For the first scheme, at Boldon in 1997, HBG did not carry out any acoustic testing but simply opted for a heavy roof construction with sufficient mass to provide a barrier to sound transmission. However, this solution had important implications for the cinema’s structure and foundations.
HBG had used an insitu concrete roof for the plant well, which meant that until the operator provided information on the size and position of the air-conditioning plant, the location and size of the plinths and the holes for ductwork and pipework through the roof could not be finalised. This delayed the roof construction and the design of the steelwork.
Richard Fielder, HBG’s construction director for the North-east, knew that if a similar acoustic performance could be obtained from a lighter roof, the steel frame and the size of the foundations could be reduced, giving considerable cost savings. The shell would also be weathertight earlier as this type of roof can be installed quickly.
For the Hull scheme in 1999, HBG, in partnership with novated acoustic consultant SRL, steelwork contractor Barrett Steel Buildings and cladding and roofing contractor European Roofing Systems, developed more than 50 different lightweight roof constructions that the design team knew to be durable. The contractor then had these different configurations tested to assess their acoustic performance.

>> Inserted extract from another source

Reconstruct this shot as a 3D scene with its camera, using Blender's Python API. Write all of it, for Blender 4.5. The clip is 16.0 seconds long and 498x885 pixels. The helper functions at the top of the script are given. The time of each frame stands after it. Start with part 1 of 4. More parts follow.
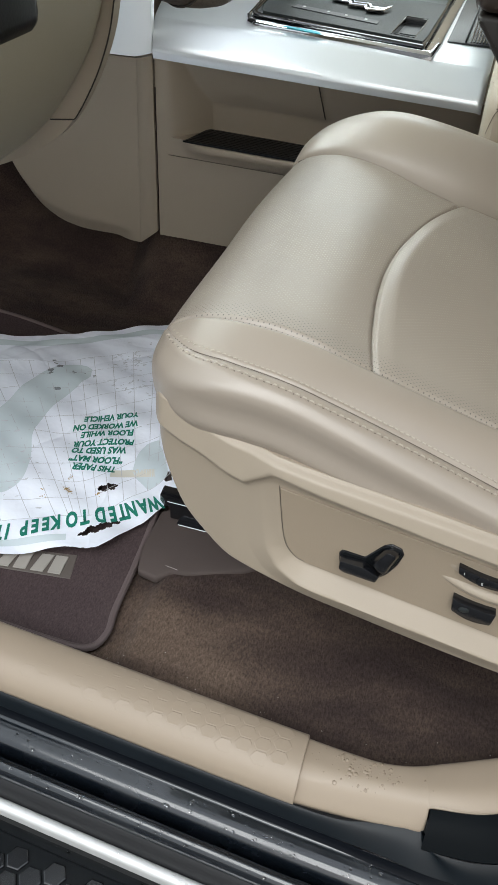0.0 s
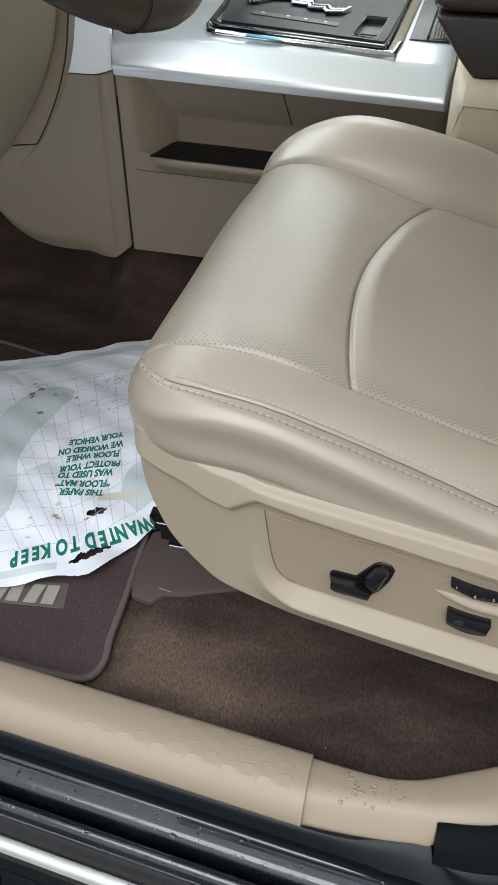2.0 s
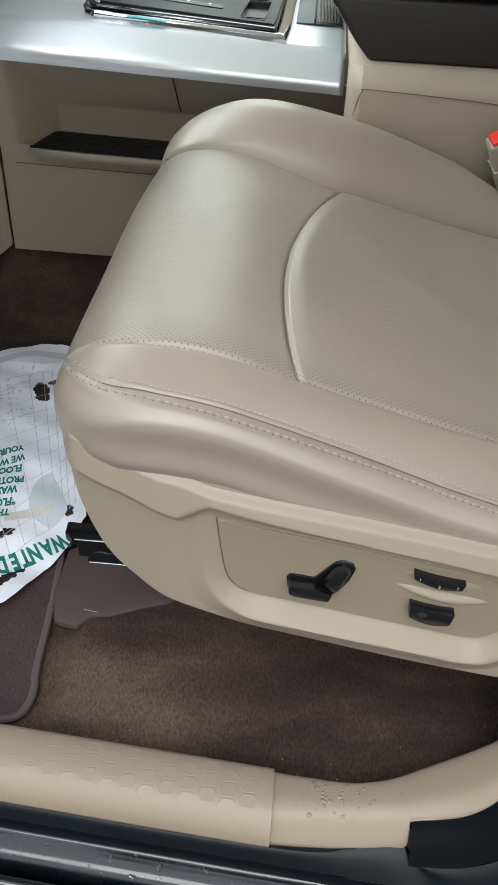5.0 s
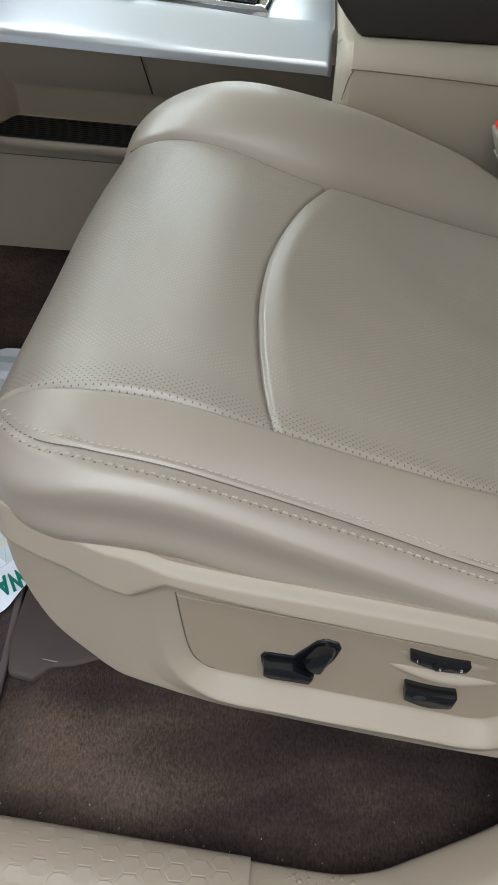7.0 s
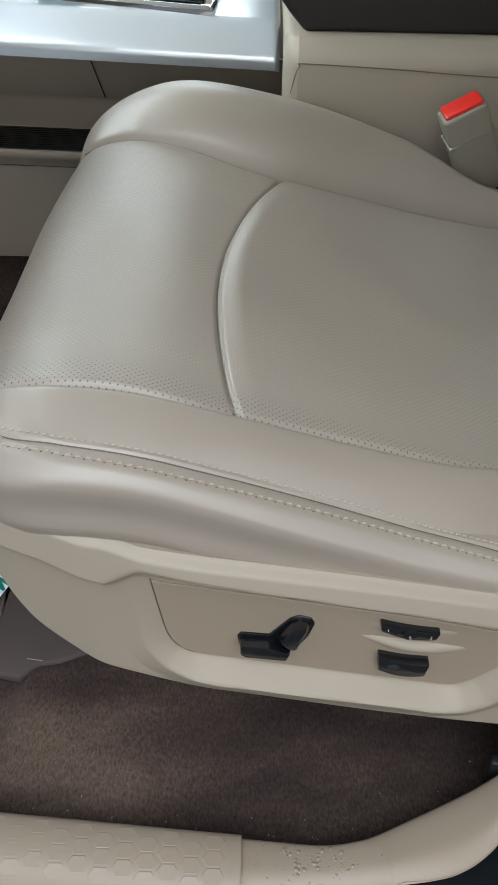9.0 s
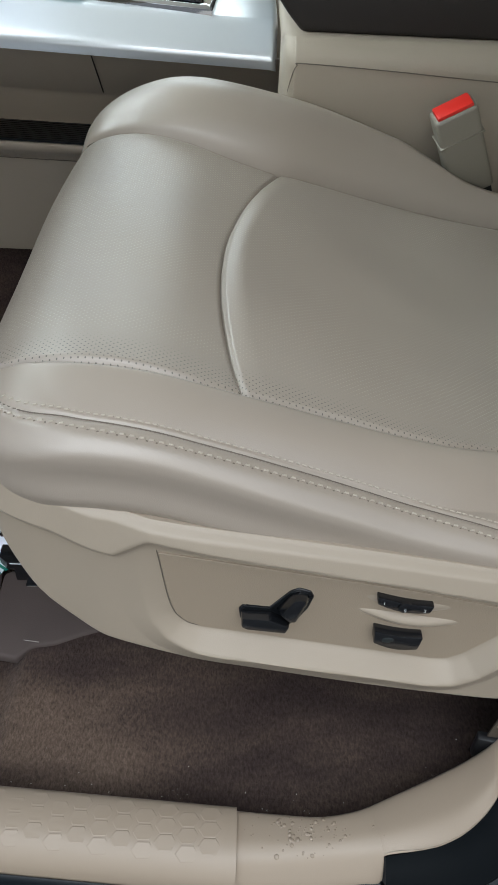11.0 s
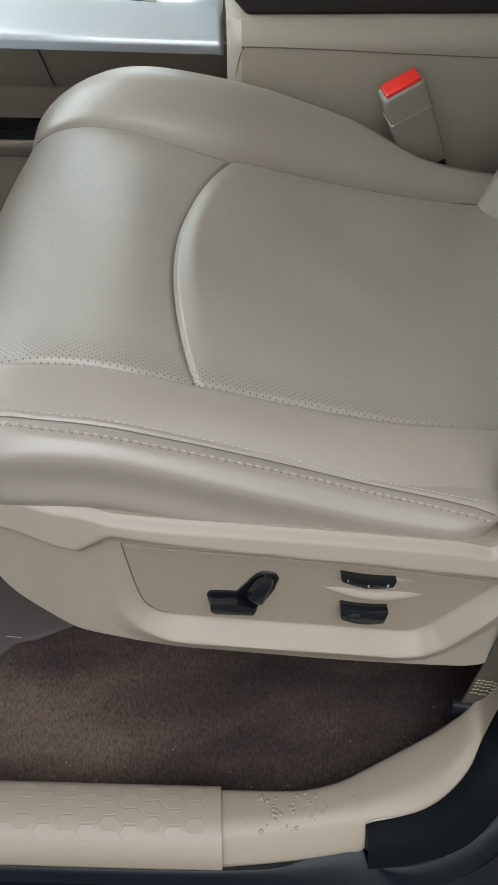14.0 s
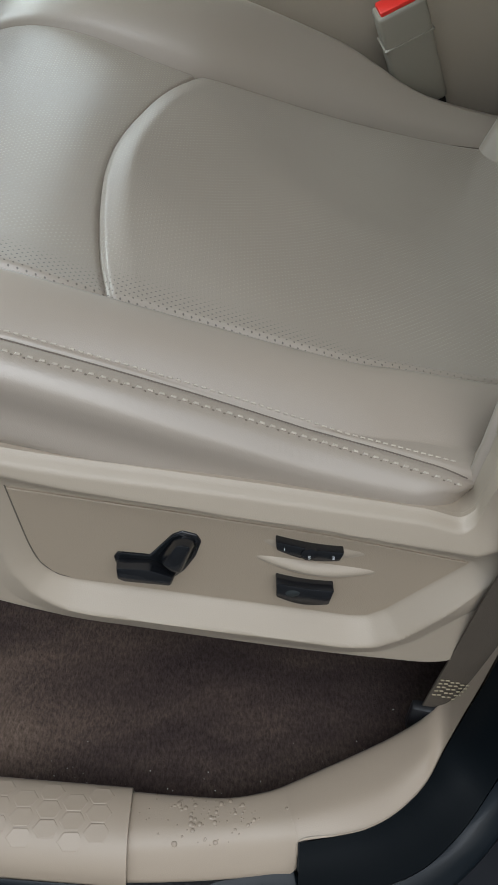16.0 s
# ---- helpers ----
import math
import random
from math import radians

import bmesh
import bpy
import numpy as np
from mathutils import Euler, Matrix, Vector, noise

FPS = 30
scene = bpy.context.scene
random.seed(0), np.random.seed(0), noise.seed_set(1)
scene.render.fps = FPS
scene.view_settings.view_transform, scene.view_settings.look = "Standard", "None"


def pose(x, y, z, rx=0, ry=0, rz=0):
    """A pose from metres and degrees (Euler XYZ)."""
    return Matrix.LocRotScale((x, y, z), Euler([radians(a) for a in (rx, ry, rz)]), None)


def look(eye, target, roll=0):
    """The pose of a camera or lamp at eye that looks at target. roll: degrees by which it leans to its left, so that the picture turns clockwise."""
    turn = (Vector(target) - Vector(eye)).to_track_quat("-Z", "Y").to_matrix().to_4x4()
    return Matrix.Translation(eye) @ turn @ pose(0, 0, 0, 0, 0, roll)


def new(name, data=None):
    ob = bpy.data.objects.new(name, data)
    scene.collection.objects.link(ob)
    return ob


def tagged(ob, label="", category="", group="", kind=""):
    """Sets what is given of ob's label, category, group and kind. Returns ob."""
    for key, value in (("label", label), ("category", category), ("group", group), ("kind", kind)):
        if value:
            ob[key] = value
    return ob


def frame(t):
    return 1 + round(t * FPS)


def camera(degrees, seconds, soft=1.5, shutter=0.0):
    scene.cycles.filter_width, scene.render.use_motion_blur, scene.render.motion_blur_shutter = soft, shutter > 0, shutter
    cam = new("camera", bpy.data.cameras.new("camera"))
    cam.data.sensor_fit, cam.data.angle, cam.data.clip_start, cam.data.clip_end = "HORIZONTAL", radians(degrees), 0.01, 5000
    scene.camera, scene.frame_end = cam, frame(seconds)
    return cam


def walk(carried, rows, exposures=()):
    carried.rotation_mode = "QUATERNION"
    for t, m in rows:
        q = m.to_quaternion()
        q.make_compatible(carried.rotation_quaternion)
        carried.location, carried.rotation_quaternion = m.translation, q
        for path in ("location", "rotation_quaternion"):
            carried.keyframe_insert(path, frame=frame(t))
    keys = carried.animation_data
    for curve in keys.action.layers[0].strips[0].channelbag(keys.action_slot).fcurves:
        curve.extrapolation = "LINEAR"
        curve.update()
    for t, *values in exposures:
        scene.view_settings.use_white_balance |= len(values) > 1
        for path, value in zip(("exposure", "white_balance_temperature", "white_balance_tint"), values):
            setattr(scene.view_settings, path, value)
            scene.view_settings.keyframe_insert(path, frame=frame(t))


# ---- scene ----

Understanding of the acoustic performance of roofs is “lacking across the industry”, says HBG project co-ordinator Steve Wheller. “And different operators have different needs.” The tests for the Hull scheme allowed the main contractor, steelwork contractor and cladding specialist to combine their knowledge of roof construction, performance and durability with the specialist knowledge of the acoustic consultant.
The use of plasterboard to provide acoustic mass for the roof was one cause of concern for HBG. Fielder says the acoustic engineer was happy to use plasterboard but Fielder was unhappy about its long-term durability, particularly if it were to get wet during installation. “It just didn’t feel right using plasterboard as part of a roof construction,” says Fielder. “We wanted the repeat work, so we were aiming for zero defects.” The team came up with a series of alternatives, “some of which had better acoustic performance than plasterboard in any case”, says Fielder.
The tests also resulted in a reorientation of the roof steelwork to cut sound transmission between auditoria.
The research put Fielder and his team in an enviable position for a design-and-build contractor: it allowed them to use the cheapest form of roof to meet the operator’s acoustic criteria for a specific site safe in the knowledge that the solution would work. “Our roof designs passed the operators’ acoustic tests with flying colours,” says Fielder proudly.